▶ WRITTEN REQUEST: Images are not part of the copy; transcribe all the data exactly.

▶ RAW DATA:
+ + + + +
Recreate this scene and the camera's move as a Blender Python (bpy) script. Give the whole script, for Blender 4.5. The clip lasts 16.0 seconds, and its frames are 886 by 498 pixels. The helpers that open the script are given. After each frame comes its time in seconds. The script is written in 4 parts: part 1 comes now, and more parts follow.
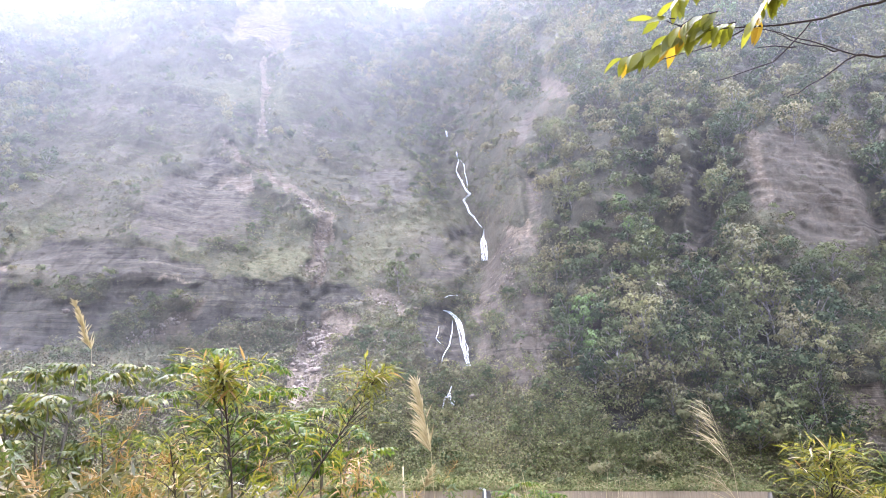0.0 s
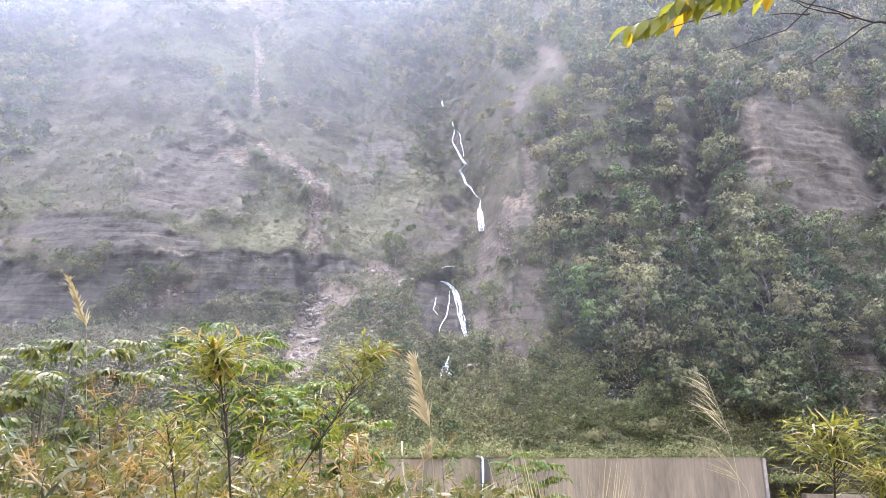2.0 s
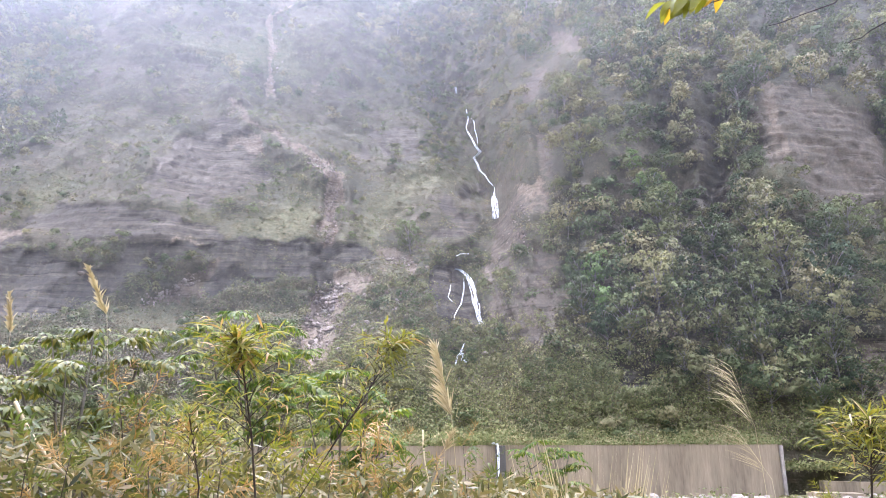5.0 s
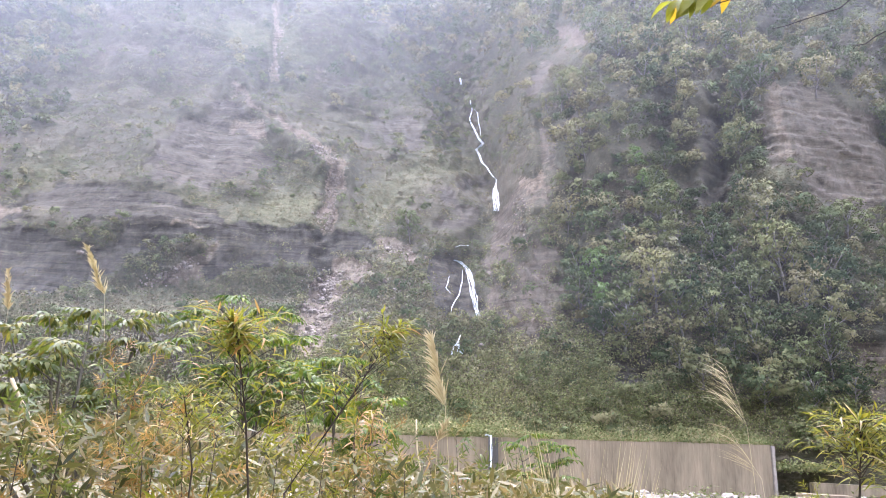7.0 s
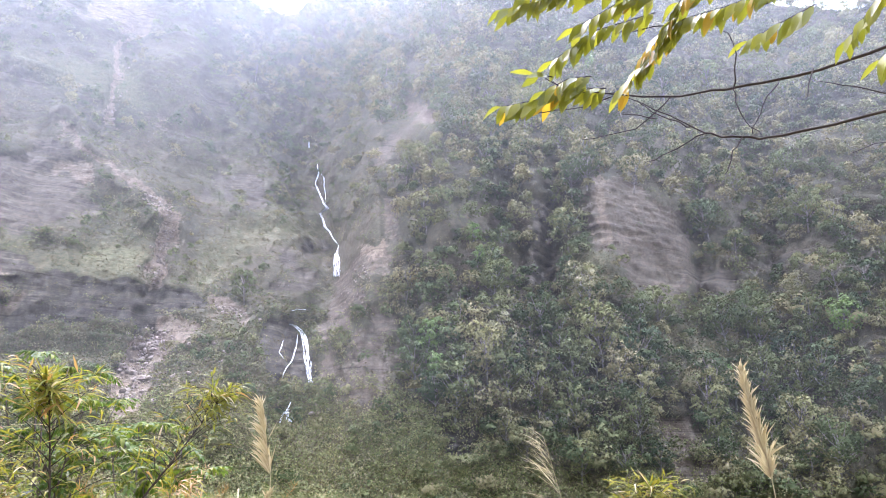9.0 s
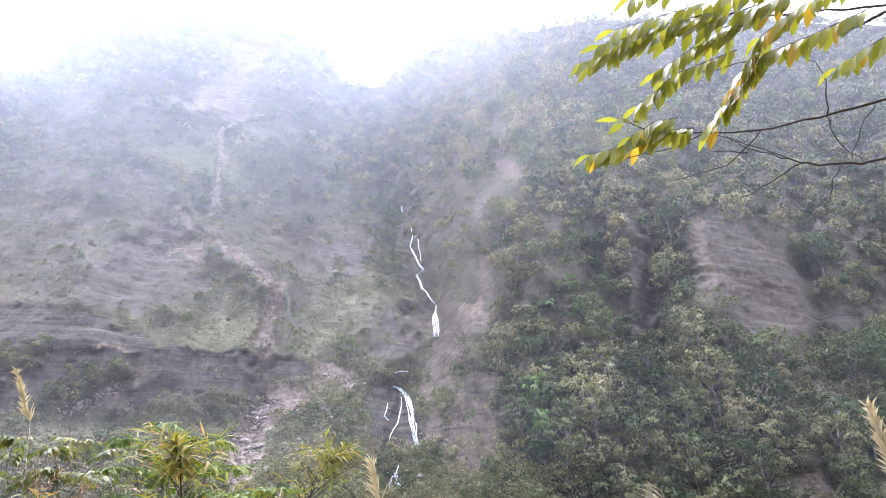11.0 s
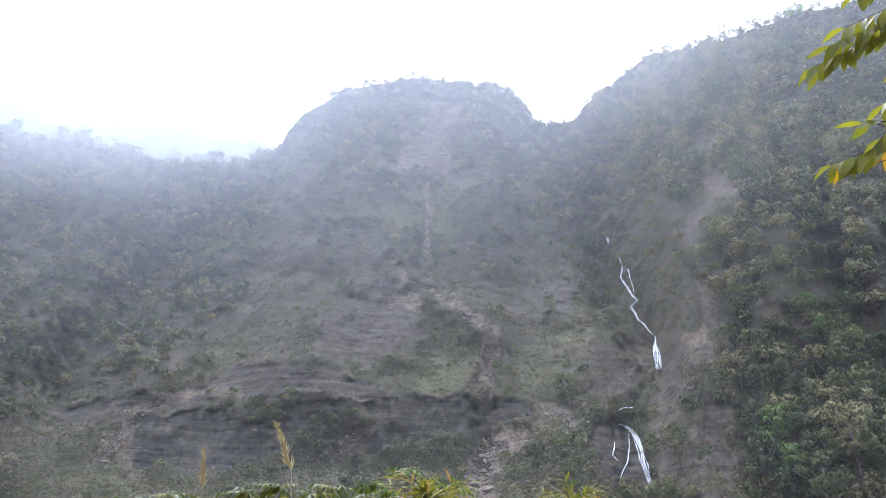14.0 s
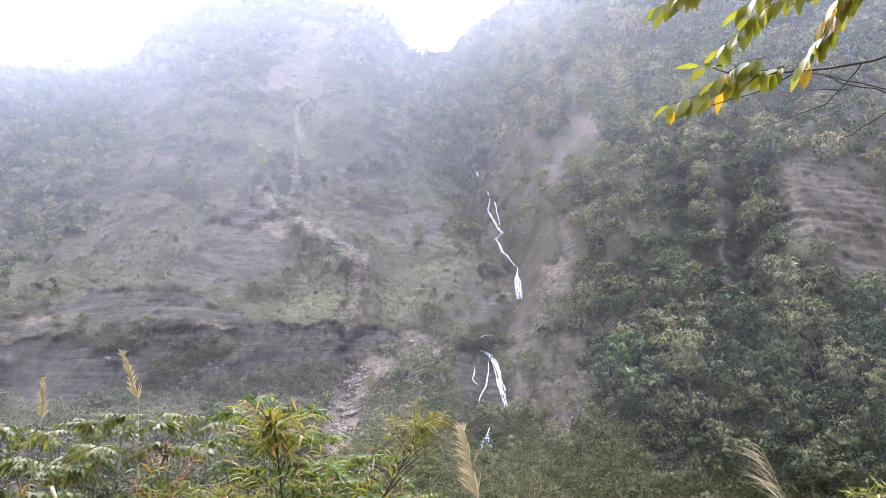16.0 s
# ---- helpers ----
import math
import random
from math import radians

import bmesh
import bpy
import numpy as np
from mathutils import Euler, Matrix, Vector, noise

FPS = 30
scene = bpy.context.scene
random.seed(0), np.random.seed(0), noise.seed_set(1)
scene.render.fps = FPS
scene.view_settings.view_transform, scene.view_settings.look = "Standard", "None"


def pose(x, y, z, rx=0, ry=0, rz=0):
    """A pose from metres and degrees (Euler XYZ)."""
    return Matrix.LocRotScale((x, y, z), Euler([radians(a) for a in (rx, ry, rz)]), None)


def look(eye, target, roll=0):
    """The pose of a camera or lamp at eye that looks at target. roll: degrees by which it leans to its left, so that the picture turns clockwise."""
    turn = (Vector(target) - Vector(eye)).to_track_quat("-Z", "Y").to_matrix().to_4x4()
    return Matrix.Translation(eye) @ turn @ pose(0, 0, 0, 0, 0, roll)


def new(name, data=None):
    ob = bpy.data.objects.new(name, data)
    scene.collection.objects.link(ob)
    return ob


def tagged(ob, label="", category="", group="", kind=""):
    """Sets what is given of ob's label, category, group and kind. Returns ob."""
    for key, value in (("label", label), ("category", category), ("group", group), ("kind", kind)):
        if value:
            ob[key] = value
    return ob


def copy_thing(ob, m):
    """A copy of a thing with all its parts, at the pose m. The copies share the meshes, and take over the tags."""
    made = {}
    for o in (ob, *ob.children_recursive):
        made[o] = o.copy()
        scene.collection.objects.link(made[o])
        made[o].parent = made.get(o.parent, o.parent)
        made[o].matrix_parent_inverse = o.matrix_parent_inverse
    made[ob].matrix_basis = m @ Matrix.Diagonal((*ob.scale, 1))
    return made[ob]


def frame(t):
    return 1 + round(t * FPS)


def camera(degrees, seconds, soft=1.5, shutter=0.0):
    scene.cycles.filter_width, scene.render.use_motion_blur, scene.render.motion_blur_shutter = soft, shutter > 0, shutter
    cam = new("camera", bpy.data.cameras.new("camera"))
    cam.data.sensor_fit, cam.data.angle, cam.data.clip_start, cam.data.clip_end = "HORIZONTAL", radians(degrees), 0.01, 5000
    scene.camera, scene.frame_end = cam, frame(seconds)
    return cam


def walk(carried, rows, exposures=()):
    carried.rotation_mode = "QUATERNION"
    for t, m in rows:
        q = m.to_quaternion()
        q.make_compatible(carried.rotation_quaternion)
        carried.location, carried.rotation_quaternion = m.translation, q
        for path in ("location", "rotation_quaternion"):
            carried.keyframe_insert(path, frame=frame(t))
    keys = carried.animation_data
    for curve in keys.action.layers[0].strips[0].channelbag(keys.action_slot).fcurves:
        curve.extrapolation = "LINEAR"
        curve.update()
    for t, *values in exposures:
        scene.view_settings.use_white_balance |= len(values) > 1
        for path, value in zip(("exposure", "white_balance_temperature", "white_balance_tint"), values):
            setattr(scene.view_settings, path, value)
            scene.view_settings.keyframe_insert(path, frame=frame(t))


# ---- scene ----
EYE_Z = 5.2
cam = camera(63.35, 16.0, soft=0.9)
# seconds, offset of the eye in metres, yaw to the left, pitch and roll in degrees
PATH = [
    (0, 0.018, -0.087, -0.045, -0.22, 18.46, 0.16),
    (0.5, 0.009, -0.064, -0.035, -0.16, 19.71, 0.32),
    (1, 0.012, -0.026, -0.008, -0.79, 16.04, 0.43),
    (1.5, 0.014, -0.027, -0.003, -1.03, 16.46, -0.08),
    (2, 0.013, -0.041, -0.012, -0.50, 16.13, -0.28),
    (2.5, 0.010, -0.029, -0.012, -0.01, 14.37, -0.16),
    (3, 0.005, -0.009, -0.006, 0.14, 13.87, 0.03),
    (3.5, 0.000, 0.005, -0.001, 0.00, 14.00, 0.00),
    (4, -0.006, 0.016, 0.002, 0.01, 14.55, 0.08),
    (4.5, -0.015, 0.019, 0.002, 0.33, 15.03, -0.15),
    (4.7, -0.022, 0.010, -0.001, 0.62, 15.17, -0.37),
    (7, -0.020, 0.000, 0.000, 0.63, 14.42, 1.57),
    (7.5, -0.014, 0.002, -0.000, 0.01, 14.25, 1.78),
    (8, -0.010, -0.011, -0.004, -4.03, 16.93, 1.38),
    (8.5, -0.013, -0.049, -0.010, -10.95, 18.90, 1.08),
    (8.7, -0.022, -0.087, -0.014, -12.55, 19.50, 1.26),
    (10.8, -0.028, -0.133, -0.054, -6.51, 22.95, -0.18),
    (11, -0.038, -0.146, -0.051, -4.25, 24.47, 0.43),
    (11.5, -0.055, -0.187, -0.054, -1.29, 26.26, 1.11),
    (12, -0.069, -0.222, -0.066, 3.34, 24.48, 1.46),
    (12.5, -0.069, -0.214, -0.070, 11.64, 22.75, 1.80),
    (13, -0.075, -0.184, -0.061, 17.96, 23.08, 2.48),
    (13.5, -0.089, -0.166, -0.053, 16.20, 26.28, 2.63),
    (14, -0.084, -0.169, -0.044, 14.04, 27.07, 2.63),
    (14.5, -0.066, -0.163, -0.032, 10.11, 22.87, 2.03),
    (15, -0.053, -0.130, -0.024, 7.96, 21.19, 0.62),
    (15.5, -0.040, -0.108, -0.023, 5.58, 21.58, 0.22),
    (16, -0.030, -0.112, -0.025, 2.59, 21.64, -0.34),
]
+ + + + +
▶ EXERCISE OUTPUT:
Recreate this scene and the camera's move as a Blender Python (bpy) script. Give the whole script, for Blender 4.5. The clip lasts 16.0 seconds, and its frames are 886 by 498 pixels. The helpers that open the script are given. After each frame comes its time in seconds. The script is written in 4 parts: part 1 comes now, and more parts follow.
0.0 s
2.0 s
5.0 s
7.0 s
9.0 s
11.0 s
14.0 s
16.0 s
# ---- helpers ----
import math
import random
from math import radians

import bmesh
import bpy
import numpy as np
from mathutils import Euler, Matrix, Vector, noise

FPS = 30
scene = bpy.context.scene
random.seed(0), np.random.seed(0), noise.seed_set(1)
scene.render.fps = FPS
scene.view_settings.view_transform, scene.view_settings.look = "Standard", "None"


def pose(x, y, z, rx=0, ry=0, rz=0):
    """A pose from metres and degrees (Euler XYZ)."""
    return Matrix.LocRotScale((x, y, z), Euler([radians(a) for a in (rx, ry, rz)]), None)


def look(eye, target, roll=0):
    """The pose of a camera or lamp at eye that looks at target. roll: degrees by which it leans to its left, so that the picture turns clockwise."""
    turn = (Vector(target) - Vector(eye)).to_track_quat("-Z", "Y").to_matrix().to_4x4()
    return Matrix.Translation(eye) @ turn @ pose(0, 0, 0, 0, 0, roll)


def new(name, data=None):
    ob = bpy.data.objects.new(name, data)
    scene.collection.objects.link(ob)
    return ob


def tagged(ob, label="", category="", group="", kind=""):
    """Sets what is given of ob's label, category, group and kind. Returns ob."""
    for key, value in (("label", label), ("category", category), ("group", group), ("kind", kind)):
        if value:
            ob[key] = value
    return ob


def copy_thing(ob, m):
    """A copy of a thing with all its parts, at the pose m. The copies share the meshes, and take over the tags."""
    made = {}
    for o in (ob, *ob.children_recursive):
        made[o] = o.copy()
        scene.collection.objects.link(made[o])
        made[o].parent = made.get(o.parent, o.parent)
        made[o].matrix_parent_inverse = o.matrix_parent_inverse
    made[ob].matrix_basis = m @ Matrix.Diagonal((*ob.scale, 1))
    return made[ob]


def frame(t):
    return 1 + round(t * FPS)


def camera(degrees, seconds, soft=1.5, shutter=0.0):
    scene.cycles.filter_width, scene.render.use_motion_blur, scene.render.motion_blur_shutter = soft, shutter > 0, shutter
    cam = new("camera", bpy.data.cameras.new("camera"))
    cam.data.sensor_fit, cam.data.angle, cam.data.clip_start, cam.data.clip_end = "HORIZONTAL", radians(degrees), 0.01, 5000
    scene.camera, scene.frame_end = cam, frame(seconds)
    return cam


def walk(carried, rows, exposures=()):
    carried.rotation_mode = "QUATERNION"
    for t, m in rows:
        q = m.to_quaternion()
        q.make_compatible(carried.rotation_quaternion)
        carried.location, carried.rotation_quaternion = m.translation, q
        for path in ("location", "rotation_quaternion"):
            carried.keyframe_insert(path, frame=frame(t))
    keys = carried.animation_data
    for curve in keys.action.layers[0].strips[0].channelbag(keys.action_slot).fcurves:
        curve.extrapolation = "LINEAR"
        curve.update()
    for t, *values in exposures:
        scene.view_settings.use_white_balance |= len(values) > 1
        for path, value in zip(("exposure", "white_balance_temperature", "white_balance_tint"), values):
            setattr(scene.view_settings, path, value)
            scene.view_settings.keyframe_insert(path, frame=frame(t))


# ---- scene ----
EYE_Z = 5.2
cam = camera(63.35, 16.0, soft=0.9)
# seconds, offset of the eye in metres, yaw to the left, pitch and roll in degrees
PATH = [
    (0, 0.018, -0.087, -0.045, -0.22, 18.46, 0.16),
    (0.5, 0.009, -0.064, -0.035, -0.16, 19.71, 0.32),
    (1, 0.012, -0.026, -0.008, -0.79, 16.04, 0.43),
    (1.5, 0.014, -0.027, -0.003, -1.03, 16.46, -0.08),
    (2, 0.013, -0.041, -0.012, -0.50, 16.13, -0.28),
    (2.5, 0.010, -0.029, -0.012, -0.01, 14.37, -0.16),
    (3, 0.005, -0.009, -0.006, 0.14, 13.87, 0.03),
    (3.5, 0.000, 0.005, -0.001, 0.00, 14.00, 0.00),
    (4, -0.006, 0.016, 0.002, 0.01, 14.55, 0.08),
    (4.5, -0.015, 0.019, 0.002, 0.33, 15.03, -0.15),
    (4.7, -0.022, 0.010, -0.001, 0.62, 15.17, -0.37),
    (7, -0.020, 0.000, 0.000, 0.63, 14.42, 1.57),
    (7.5, -0.014, 0.002, -0.000, 0.01, 14.25, 1.78),
    (8, -0.010, -0.011, -0.004, -4.03, 16.93, 1.38),
    (8.5, -0.013, -0.049, -0.010, -10.95, 18.90, 1.08),
    (8.7, -0.022, -0.087, -0.014, -12.55, 19.50, 1.26),
    (10.8, -0.028, -0.133, -0.054, -6.51, 22.95, -0.18),
    (11, -0.038, -0.146, -0.051, -4.25, 24.47, 0.43),
    (11.5, -0.055, -0.187, -0.054, -1.29, 26.26, 1.11),
    (12, -0.069, -0.222, -0.066, 3.34, 24.48, 1.46),
    (12.5, -0.069, -0.214, -0.070, 11.64, 22.75, 1.80),
    (13, -0.075, -0.184, -0.061, 17.96, 23.08, 2.48),
    (13.5, -0.089, -0.166, -0.053, 16.20, 26.28, 2.63),
    (14, -0.084, -0.169, -0.044, 14.04, 27.07, 2.63),
    (14.5, -0.066, -0.163, -0.032, 10.11, 22.87, 2.03),
    (15, -0.053, -0.130, -0.024, 7.96, 21.19, 0.62),
    (15.5, -0.040, -0.108, -0.023, 5.58, 21.58, 0.22),
    (16, -0.030, -0.112, -0.025, 2.59, 21.64, -0.34),
]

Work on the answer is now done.